Interesting finding directly from an article at phys.org: http://phys.org/news/2015-08-evidence-subatomic-particles-defy-standard.html#jCp
"The team, which includes physicists from the University of Maryland who made key contributions to the study." Hip Hip Hooray! Science is never a done deal; it's iterative, just like anything else we eventually are able to accomplish together. The Standard Models is pretty good, but it isn't the last word about how things work.
Early days yet...... from the article..... "Any knowledge from here on helps us learn more about how the universe evolved to this point. For example, we know that dark matter and dark energy exist, but we don't yet know what they are or how to explain them. Our result could be a part of that puzzle," Jawahery said. "If we can demonstrate that there are missing particles and interactions beyond the Standard Model, it could help complete the picture." Read more at: http://phys.org/news/2015-08-evidence-subatomic-particles-defy-standard.html#jCp Read more at: http://phys.org/news/2015-08-evidence-subatomic-particles-defy-standard.html#jCp
It is true that neutrinos oscillate between three different states and that this behavior was never a prediction of the Standard Model. In this way, neutrinos cannot be said to be identical to each other the way other fundamental particles seem to be. The energy and entanglement states of a neutrino seems to depend on what it has encountered along its path, including especially any time spent traversing electroweak parts of atomic structure. The recent experiments shooting neutrinos through a chord of the Earth's crust has confirmed this behavior. You may recall similar experiments done with cosmic ray muon decay as a confirmation of relativistic time dilation. Time dilation also varies at different depths of a chord through the Earth. Actually, time dilation is different everywhere, and the neutrino oscillation experiments are the first experimental confirmation of this universal dynamic.
Yes. As opposed to particles that are made of quarks, which are known as mesons (2 quarks), baryons (3 quarks) and (as from just recently) pentaquarks (5 quarks).

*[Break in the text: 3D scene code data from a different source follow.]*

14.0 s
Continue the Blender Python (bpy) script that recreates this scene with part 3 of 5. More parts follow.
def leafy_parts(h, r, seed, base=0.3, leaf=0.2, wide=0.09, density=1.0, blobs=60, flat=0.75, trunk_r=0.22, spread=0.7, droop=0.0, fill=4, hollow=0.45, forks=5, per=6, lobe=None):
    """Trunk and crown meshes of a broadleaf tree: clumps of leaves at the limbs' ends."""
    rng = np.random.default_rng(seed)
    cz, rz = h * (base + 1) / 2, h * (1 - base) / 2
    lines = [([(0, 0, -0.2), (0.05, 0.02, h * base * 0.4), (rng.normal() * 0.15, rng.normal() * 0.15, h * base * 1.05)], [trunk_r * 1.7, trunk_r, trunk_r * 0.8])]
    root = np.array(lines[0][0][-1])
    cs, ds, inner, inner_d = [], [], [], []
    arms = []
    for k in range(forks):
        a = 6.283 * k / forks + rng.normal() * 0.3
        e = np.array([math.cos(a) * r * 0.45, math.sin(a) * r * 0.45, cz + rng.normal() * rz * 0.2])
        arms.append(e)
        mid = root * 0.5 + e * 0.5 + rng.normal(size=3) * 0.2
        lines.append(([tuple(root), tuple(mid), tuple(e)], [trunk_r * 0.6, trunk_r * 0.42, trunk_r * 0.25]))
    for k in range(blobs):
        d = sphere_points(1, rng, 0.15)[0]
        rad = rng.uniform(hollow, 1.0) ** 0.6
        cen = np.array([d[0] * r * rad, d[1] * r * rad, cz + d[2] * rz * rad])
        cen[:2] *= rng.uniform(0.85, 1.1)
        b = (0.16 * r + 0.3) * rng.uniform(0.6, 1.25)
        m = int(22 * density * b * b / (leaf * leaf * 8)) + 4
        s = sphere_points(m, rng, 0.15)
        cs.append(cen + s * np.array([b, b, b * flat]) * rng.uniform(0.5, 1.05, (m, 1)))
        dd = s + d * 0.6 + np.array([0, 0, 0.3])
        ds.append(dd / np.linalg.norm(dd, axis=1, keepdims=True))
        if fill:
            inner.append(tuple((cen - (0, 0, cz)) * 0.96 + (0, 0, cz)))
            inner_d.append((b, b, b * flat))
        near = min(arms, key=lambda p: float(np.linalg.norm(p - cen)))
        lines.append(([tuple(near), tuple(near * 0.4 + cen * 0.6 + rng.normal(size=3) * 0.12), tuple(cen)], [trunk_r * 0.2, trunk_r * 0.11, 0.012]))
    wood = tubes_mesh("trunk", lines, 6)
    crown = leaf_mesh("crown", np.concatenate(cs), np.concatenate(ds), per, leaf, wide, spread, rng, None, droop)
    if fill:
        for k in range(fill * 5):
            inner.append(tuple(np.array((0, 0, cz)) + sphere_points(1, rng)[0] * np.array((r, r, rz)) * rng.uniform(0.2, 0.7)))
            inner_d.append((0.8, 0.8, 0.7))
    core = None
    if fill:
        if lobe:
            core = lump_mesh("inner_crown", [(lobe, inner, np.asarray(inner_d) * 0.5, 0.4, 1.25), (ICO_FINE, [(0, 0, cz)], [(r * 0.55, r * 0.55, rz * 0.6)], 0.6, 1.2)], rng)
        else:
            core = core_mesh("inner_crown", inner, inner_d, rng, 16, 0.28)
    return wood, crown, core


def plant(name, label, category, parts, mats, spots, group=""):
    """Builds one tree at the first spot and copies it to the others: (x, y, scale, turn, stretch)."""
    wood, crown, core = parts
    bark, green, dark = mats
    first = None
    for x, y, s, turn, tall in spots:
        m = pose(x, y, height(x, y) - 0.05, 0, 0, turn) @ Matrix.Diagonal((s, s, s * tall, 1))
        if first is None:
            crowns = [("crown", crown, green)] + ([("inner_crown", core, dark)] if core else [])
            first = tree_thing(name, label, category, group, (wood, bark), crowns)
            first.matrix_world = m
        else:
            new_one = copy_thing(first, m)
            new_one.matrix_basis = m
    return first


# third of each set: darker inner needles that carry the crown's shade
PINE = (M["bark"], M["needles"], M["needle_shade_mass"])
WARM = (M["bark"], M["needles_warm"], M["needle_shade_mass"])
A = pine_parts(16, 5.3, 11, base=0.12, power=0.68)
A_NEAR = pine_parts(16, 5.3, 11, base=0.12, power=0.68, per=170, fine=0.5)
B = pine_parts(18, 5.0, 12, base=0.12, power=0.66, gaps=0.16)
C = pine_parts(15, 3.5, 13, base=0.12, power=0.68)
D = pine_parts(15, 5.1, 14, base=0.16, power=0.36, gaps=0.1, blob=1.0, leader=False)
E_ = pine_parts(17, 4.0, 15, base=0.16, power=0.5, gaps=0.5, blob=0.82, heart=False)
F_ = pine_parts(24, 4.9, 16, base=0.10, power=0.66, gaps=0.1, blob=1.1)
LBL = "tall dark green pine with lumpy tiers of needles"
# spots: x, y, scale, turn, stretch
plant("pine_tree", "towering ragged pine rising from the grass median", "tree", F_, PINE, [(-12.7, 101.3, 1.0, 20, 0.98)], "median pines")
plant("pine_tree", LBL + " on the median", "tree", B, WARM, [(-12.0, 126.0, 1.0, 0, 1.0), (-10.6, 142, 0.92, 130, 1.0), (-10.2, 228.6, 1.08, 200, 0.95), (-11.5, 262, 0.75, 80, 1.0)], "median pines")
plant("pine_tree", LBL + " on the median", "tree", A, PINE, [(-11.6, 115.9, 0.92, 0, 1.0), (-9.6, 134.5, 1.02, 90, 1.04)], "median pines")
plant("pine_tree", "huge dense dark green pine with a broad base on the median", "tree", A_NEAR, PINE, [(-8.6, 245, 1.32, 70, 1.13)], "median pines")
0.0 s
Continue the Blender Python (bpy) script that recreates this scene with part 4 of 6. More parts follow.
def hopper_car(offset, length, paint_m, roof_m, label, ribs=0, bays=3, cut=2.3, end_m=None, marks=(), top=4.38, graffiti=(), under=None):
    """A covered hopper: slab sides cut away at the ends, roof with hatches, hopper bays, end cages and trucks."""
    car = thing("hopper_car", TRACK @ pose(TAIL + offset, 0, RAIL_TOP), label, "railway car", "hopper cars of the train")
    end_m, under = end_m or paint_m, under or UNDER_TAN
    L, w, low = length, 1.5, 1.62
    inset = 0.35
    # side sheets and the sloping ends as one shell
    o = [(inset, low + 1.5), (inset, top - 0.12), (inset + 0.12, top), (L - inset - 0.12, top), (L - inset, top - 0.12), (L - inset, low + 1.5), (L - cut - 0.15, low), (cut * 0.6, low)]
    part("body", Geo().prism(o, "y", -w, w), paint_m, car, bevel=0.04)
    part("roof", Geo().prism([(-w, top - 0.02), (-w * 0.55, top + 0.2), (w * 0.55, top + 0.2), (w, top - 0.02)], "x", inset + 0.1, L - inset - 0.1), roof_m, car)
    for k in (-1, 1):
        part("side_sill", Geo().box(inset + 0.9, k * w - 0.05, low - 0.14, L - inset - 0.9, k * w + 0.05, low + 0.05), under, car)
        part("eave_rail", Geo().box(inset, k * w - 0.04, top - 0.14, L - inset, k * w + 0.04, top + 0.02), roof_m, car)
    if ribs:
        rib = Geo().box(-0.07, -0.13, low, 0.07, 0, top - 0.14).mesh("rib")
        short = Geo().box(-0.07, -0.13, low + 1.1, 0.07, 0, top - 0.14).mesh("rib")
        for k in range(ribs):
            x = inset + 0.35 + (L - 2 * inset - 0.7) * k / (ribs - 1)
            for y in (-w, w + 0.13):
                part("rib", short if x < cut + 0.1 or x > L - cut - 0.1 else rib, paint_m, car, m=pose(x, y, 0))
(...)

I like this reply, it should be considered true for all models, they are our current best description of how things work but our understandings are continually growing and evolving. We should be open to the idea they can be improved. Look at Newtonian gravity, it stood for over 200 years; I was just reading in the September Scientific American that Max Planck told Einstein in regards to working on gravity, "I must advise you against it... You will not succeed, and even if you succeed, no one will believe you." One of the things I most respected about watching some of Richard Feynman's online lectures is even when talking about quantum electrodynamics (the area of science in which he won the Nobel prize), he always mentions the possibility the science may be improved or even wrong but it is our current best understanding based on what we know. That is a pure scientific attitude.
Sure! And just as obviously that is what is happening. We are learning every day about how things work and why they work, just as we are critically analysing and debunking pseudoscience and unworkable hypotheisis, if and when needed. More like 300 years, and still stands and used to great effect.
While all that is true, the improvements/advancements will almost certainly be made through Universities and other learned institutions, with their access to the state of the art equipment which you and I do not have access to.
http://journals.aps.org/prl/accepted/8e07cYdfSd71f65779771c1232551e3be1270df73 Measurement of the ratio of branching fractions \(\mathcal{B}(\bar{B}^0 \rightarrow D^{\ast +}\tau^{-}\bar{\nu}_{\tau})/\mathcal{B}(\bar{B}^0 \rightarrow D^{\ast +}\mu^{-}\bar{\nu}_{\mu})\)
Materials in nature are both pressure and temperature dependent, with different combinations of P and T forming different phases of matter. I would guess this is universal and applies to sub particle phases. Particle accelerator data uses low pressure; lab pressure, and high energy/temperature and therefore only follows an isobar. For example, in a neutron star; extreme pressure, electrons tend to lose their distinction as an autonomous sub particle. One may not see this very often at lab pressure; anomaly.
It would have been shorter to say that you didn't understand the topic under discussion in the thread rather than demonstrating that claim. Since the claim is not extraordinary, I think people would have believed you.
The same article in pre-print form: http://arxiv.org/abs/1506.08614 (PRL will release it tomorrow). More news on this: http://www.nature.com/news/lhc-signal-hints-at-cracks-in-physics-standard-model-1.18307 Similar effect seen in 2012: http://journals.aps.org/prl/abstract/10.1103/PhysRevLett.109.101802
Does the signal have any connection to neutrino oscillation? It must say something about neutrino mass and it oscillates, so, yeah. By "the signal" I mean the combined results.
Thank you for that link, it gave me a better perspective on the findings than the first article I linked, it did not contain comments like:
Yup -- when you look at hundreds of different things, just by chance some are expected to be 2-sigma events. So we have to very careful when we have only weak statistical evidence for something.